======== SUPPLIED RECORDS ========

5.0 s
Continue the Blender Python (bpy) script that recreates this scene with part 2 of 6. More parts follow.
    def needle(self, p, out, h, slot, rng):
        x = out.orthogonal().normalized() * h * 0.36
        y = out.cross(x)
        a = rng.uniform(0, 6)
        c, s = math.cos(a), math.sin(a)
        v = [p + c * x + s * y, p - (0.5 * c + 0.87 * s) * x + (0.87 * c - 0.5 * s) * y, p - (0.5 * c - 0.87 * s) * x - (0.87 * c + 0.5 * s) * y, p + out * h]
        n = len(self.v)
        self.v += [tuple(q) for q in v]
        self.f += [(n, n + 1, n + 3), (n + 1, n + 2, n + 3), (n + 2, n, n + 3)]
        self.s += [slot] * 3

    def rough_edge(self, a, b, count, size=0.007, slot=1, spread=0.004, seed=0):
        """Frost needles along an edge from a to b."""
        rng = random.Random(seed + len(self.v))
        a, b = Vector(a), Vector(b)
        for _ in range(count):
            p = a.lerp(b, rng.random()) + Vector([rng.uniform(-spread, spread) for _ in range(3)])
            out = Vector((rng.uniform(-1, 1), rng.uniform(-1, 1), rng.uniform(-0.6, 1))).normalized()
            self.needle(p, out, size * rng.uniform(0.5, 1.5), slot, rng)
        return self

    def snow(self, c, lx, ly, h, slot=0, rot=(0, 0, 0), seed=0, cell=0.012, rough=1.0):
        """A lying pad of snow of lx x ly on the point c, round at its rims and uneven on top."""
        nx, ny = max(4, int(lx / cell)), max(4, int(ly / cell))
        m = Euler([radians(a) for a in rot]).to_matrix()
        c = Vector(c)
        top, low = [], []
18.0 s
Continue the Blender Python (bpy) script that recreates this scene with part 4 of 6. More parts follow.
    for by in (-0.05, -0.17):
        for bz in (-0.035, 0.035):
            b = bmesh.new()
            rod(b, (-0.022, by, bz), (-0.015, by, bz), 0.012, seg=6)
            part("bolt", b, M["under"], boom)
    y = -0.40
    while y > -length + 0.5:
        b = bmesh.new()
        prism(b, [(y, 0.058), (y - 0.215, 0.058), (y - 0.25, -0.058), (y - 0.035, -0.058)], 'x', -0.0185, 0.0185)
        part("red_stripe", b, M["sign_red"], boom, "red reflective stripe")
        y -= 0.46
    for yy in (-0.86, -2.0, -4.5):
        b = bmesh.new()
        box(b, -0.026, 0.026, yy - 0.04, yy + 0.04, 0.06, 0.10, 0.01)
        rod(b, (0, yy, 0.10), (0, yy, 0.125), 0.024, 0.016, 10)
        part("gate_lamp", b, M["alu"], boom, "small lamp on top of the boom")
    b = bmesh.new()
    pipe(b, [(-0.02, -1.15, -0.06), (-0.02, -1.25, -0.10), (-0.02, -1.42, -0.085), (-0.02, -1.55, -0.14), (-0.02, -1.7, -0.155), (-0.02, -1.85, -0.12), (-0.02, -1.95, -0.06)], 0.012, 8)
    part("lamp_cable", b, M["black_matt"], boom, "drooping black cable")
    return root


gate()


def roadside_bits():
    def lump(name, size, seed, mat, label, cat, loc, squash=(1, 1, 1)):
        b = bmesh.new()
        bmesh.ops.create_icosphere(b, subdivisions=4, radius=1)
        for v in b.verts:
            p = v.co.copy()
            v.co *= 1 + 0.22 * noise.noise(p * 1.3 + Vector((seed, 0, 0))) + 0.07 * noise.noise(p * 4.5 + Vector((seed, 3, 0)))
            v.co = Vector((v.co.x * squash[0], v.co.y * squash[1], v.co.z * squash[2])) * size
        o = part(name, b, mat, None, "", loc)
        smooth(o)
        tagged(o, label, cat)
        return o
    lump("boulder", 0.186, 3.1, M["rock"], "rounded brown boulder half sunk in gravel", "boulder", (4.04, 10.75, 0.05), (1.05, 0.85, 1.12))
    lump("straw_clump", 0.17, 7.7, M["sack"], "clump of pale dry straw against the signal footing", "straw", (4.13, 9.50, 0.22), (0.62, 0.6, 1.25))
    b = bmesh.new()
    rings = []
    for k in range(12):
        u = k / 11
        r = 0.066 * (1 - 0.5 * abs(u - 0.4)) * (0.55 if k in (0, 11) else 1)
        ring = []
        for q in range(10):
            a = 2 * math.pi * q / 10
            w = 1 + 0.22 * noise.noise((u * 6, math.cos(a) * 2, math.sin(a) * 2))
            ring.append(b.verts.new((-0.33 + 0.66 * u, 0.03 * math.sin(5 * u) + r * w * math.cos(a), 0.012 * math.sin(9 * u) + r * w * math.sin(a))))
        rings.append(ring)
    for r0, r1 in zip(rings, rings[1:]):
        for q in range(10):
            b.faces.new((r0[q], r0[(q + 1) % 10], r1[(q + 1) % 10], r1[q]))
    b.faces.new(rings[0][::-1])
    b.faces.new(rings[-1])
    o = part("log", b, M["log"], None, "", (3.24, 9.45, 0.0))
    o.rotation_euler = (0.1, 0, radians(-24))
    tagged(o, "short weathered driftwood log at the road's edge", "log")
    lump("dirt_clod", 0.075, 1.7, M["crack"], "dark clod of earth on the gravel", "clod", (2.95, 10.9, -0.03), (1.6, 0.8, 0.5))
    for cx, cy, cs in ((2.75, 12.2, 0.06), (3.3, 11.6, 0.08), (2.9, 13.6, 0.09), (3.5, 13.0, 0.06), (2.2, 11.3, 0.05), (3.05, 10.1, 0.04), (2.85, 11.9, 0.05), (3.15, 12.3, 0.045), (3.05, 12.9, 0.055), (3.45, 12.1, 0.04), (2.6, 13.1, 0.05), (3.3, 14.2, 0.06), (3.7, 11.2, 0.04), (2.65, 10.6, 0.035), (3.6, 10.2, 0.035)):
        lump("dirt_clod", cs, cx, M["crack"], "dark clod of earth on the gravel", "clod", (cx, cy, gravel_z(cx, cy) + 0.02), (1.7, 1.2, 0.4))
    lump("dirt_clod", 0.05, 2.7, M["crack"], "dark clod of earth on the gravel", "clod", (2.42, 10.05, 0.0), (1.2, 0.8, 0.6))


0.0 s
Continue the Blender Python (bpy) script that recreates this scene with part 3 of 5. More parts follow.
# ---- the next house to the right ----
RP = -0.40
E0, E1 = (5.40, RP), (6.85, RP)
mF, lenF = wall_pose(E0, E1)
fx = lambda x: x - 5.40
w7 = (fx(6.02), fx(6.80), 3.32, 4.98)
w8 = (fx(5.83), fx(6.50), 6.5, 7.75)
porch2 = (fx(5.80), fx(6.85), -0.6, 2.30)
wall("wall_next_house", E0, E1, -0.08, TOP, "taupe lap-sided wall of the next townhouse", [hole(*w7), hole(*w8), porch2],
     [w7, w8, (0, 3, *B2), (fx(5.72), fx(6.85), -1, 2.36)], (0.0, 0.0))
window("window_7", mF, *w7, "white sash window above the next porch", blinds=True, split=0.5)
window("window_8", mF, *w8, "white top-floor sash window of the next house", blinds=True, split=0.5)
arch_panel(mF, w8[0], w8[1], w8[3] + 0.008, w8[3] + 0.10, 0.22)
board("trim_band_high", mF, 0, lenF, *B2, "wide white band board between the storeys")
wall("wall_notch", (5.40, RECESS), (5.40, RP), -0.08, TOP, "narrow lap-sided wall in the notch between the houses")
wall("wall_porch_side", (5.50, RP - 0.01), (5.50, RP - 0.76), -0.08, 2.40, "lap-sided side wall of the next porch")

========

_WORK TO BE COMPLETED_:
Looking at the entries above, state how many lines contain "with"; give the number alone.

_WRITTEN RESPONSE_:
3